■ **Written exercise**
Look at the data below and print exactly the lines from its first line through the line with "random.seed(0), np.random.seed(0), noise.seed_set(1)"; the pictures stay out of the copy.

=== Raw data ===

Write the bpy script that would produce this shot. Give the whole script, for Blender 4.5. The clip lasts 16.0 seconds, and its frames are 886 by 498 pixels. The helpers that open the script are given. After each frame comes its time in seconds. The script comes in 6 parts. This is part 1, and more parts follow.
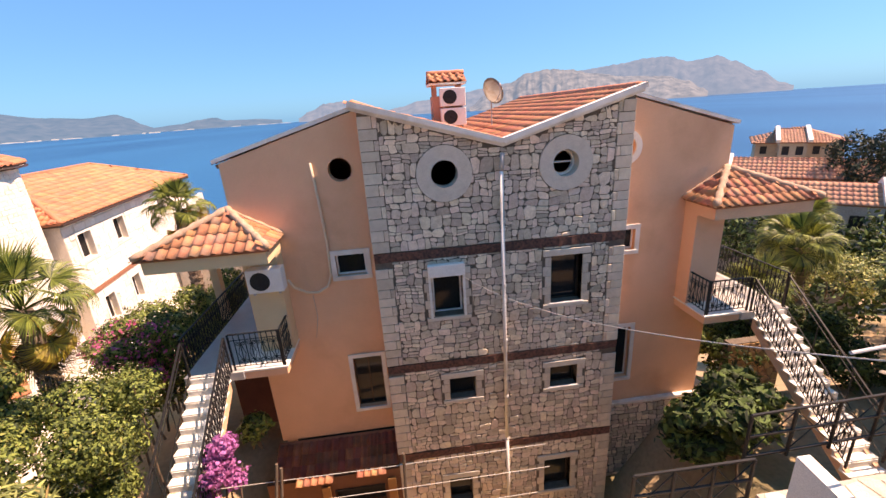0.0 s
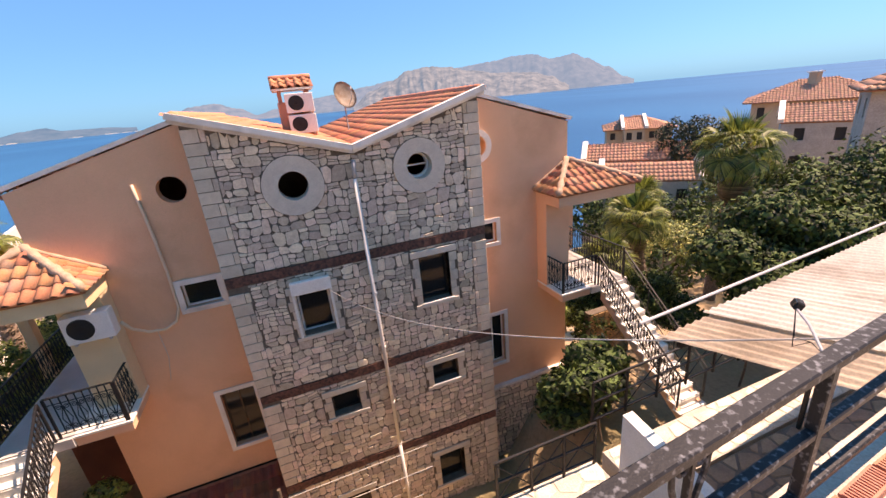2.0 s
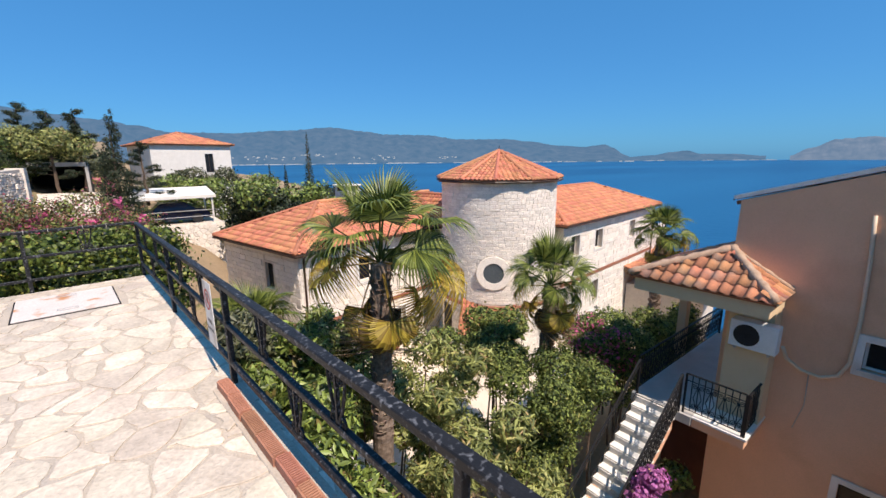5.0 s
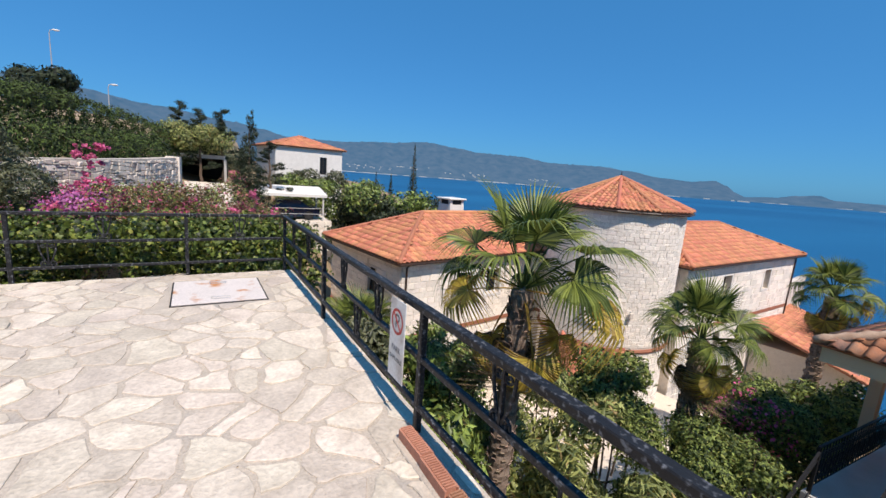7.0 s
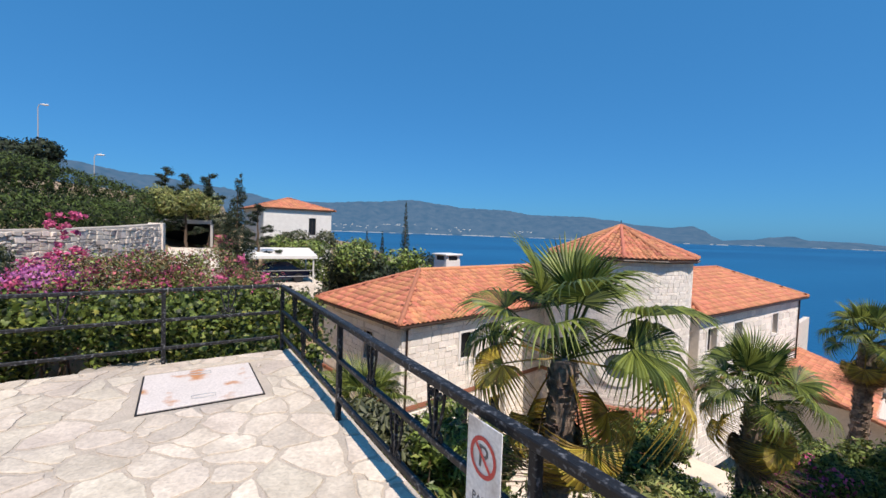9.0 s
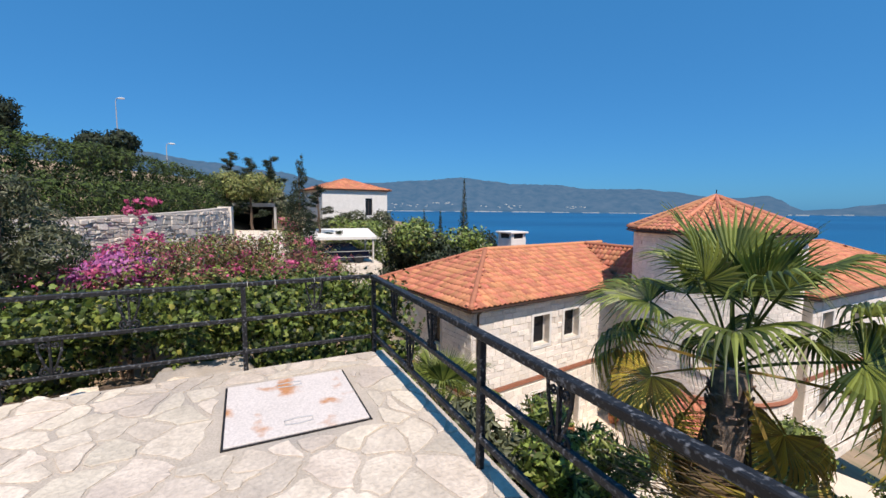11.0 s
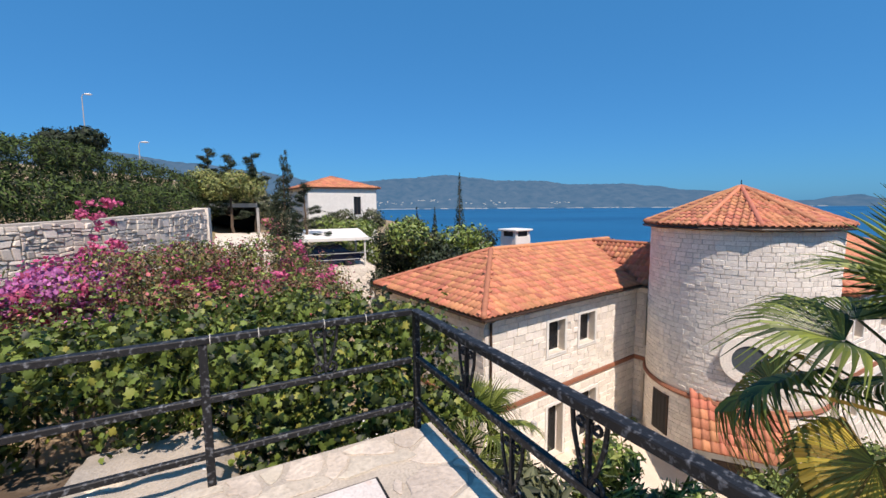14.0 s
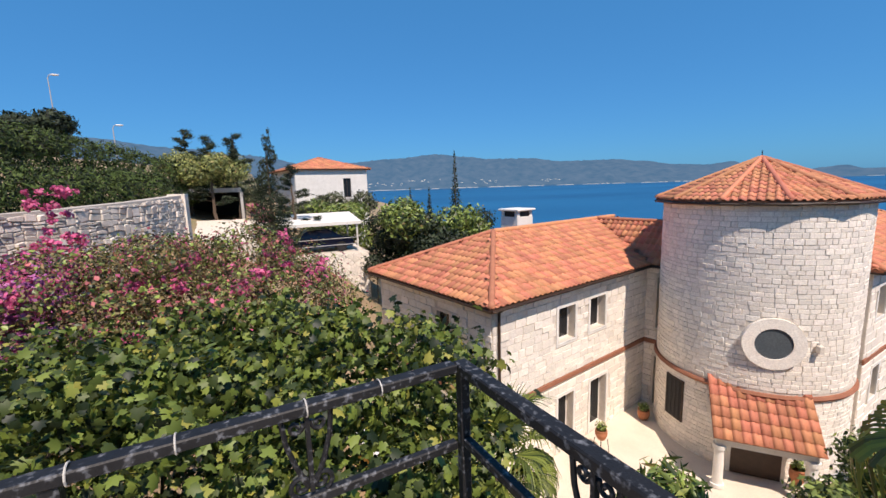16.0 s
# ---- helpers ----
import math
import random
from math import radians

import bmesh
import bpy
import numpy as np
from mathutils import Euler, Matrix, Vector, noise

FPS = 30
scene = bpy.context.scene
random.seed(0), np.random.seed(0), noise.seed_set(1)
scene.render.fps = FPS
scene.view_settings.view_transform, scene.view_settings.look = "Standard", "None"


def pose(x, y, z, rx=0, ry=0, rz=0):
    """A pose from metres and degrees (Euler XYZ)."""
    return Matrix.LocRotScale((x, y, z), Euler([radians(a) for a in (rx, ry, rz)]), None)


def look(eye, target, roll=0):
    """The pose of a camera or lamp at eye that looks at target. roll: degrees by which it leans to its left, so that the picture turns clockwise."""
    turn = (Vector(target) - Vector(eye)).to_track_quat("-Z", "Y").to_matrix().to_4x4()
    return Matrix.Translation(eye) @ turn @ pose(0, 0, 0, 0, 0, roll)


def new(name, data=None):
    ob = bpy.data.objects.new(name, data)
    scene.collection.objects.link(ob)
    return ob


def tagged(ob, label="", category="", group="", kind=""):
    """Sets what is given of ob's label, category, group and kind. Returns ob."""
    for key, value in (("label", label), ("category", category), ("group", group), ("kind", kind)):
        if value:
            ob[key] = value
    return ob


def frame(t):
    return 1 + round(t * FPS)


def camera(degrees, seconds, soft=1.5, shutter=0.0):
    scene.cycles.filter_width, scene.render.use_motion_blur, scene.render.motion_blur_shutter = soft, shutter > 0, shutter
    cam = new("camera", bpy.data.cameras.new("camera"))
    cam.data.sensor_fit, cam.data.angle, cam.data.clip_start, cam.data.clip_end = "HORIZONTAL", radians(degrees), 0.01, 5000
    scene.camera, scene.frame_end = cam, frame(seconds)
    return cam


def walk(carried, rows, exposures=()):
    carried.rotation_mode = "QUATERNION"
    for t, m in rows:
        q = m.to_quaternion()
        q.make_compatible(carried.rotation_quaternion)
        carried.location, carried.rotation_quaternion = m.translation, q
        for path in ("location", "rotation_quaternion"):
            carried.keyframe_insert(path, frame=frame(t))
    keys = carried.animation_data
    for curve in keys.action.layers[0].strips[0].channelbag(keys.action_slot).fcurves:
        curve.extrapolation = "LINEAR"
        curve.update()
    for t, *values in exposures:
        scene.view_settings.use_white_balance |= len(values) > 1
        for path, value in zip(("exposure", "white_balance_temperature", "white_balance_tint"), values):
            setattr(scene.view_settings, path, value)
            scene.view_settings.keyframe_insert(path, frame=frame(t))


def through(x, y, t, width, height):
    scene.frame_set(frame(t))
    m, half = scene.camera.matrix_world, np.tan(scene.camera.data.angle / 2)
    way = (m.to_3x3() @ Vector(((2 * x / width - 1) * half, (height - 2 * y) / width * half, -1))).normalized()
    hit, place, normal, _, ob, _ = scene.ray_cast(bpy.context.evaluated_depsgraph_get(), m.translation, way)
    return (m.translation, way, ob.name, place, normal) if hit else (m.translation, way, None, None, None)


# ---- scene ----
cam = camera(94.2, 16.0)
PATH = [
    (0, (0.013, 0.084, 1.751), (0.187, 1.970, 1.109), -3.85),
    (0.5, (0.484, 0.056, 1.729), (0.838, 1.915, 1.081), -5.30),
    (1, (0.656, 0.019, 1.749), (1.106, 1.857, 1.102), -6.02),
    (1.5, (0.849, 0.068, 1.824), (1.416, 1.870, 1.168), -5.95),
    (2, (0.925, 0.062, 1.835), (1.559, 1.830, 1.148), -5.58),
    (2.5, (0.833, 0.086, 1.808), (1.425, 1.871, 1.128), -3.50),
    (3, (0.496, 0.008, 1.719), (0.901, 1.872, 1.117), -2.12),
    (3.5, (0.109, -0.017, 1.665), (0.335, 1.862, 1.018), -0.81),
    (4, (-0.451, -0.192, 1.573), (-0.550, 1.691, 0.906), -0.10),
    (4.2, (-0.664, -0.235, 1.663), (-1.080, 1.591, 0.961), 1.29),
    (4.5, (-0.904, -0.357, 1.757), (-1.847, 1.272, 1.081), 1.43),
    (5, (-1.191, -0.405, 1.805), (-2.721, 0.810, 1.380), -0.55),
    (5.2, (-1.256, -0.604, 1.749), (-2.889, 0.493, 1.385), 0.51),
    (7.3, (-2.681, -0.879, 1.680), (-4.444, 0.002, 1.337), 3.77),
    (7.5, (-2.790, -0.884, 1.680), (-4.558, 0.003, 1.383), 2.10),
    (8, (-3.019, -0.911, 1.666), (-4.736, 0.074, 1.385), 1.48),
    (8.5, (-3.275, -0.935, 1.689), (-5.037, -0.008, 1.501), -0.04),
    (9, (-3.507, -0.920, 1.662), (-5.265, 0.030, 1.577), 2.01),
    (9.5, (-3.805, -1.003, 1.658), (-5.573, -0.077, 1.541), -3.23),
    (10, (-4.173, -1.142, 1.638), (-5.986, -0.301, 1.562), 0.45),
    (10.2, (-4.325, -1.098, 1.626), (-6.188, -0.394, 1.443), 0.11),
    (12.3, (-5.426, -1.210, 1.649), (-7.250, -0.419, 1.431), 1.14),
    (12.5, (-5.539, -1.208, 1.657), (-7.392, -0.488, 1.432), -1.90),
    (13, (-5.852, -1.200, 1.620), (-7.721, -0.580, 1.267), -0.04),
    (13.5, (-6.269, -1.199, 1.624), (-8.058, -0.339, 1.385), -2.01),
    (14, (-6.606, -1.144, 1.609), (-8.431, -0.353, 1.399), -0.50),
    (14.5, (-6.901, -1.058, 1.687), (-8.755, -0.372, 1.385), 0.67),
    (15, (-7.258, -1.058, 1.617), (-9.078, -0.274, 1.345), 0.58),
    (15.5, (-7.631, -0.960, 1.598), (-9.368, -0.012, 1.306), -0.12),
    (16, (-7.837, -0.930, 1.616), (-9.635, -0.110, 1.310), -1.83),
]
EXPOSURES = [(0, 1.0, 9700, 38), (3.6, 0.99, 9700, 38), (4.5, 0.67, 8600, 28), (5.2, 0.16, 6950, 18), (7.5, 0.06, 6900, 17), (12.0, 0.07, 6900, 17), (16, 0.14, 7200, 20)]
walk(cam, [(t, look(eye, target, roll)) for t, eye, target, roll in PATH], EXPOSURES)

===

■ **Final answer**
Write the bpy script that would produce this shot. Give the whole script, for Blender 4.5. The clip lasts 16.0 seconds, and its frames are 886 by 498 pixels. The helpers that open the script are given. After each frame comes its time in seconds. The script comes in 6 parts. This is part 1, and more parts follow.
0.0 s
2.0 s
5.0 s
7.0 s
9.0 s
11.0 s
14.0 s
16.0 s
# ---- helpers ----
import math
import random
from math import radians

import bmesh
import bpy
import numpy as np
from mathutils import Euler, Matrix, Vector, noise

FPS = 30
scene = bpy.context.scene
random.seed(0), np.random.seed(0), noise.seed_set(1)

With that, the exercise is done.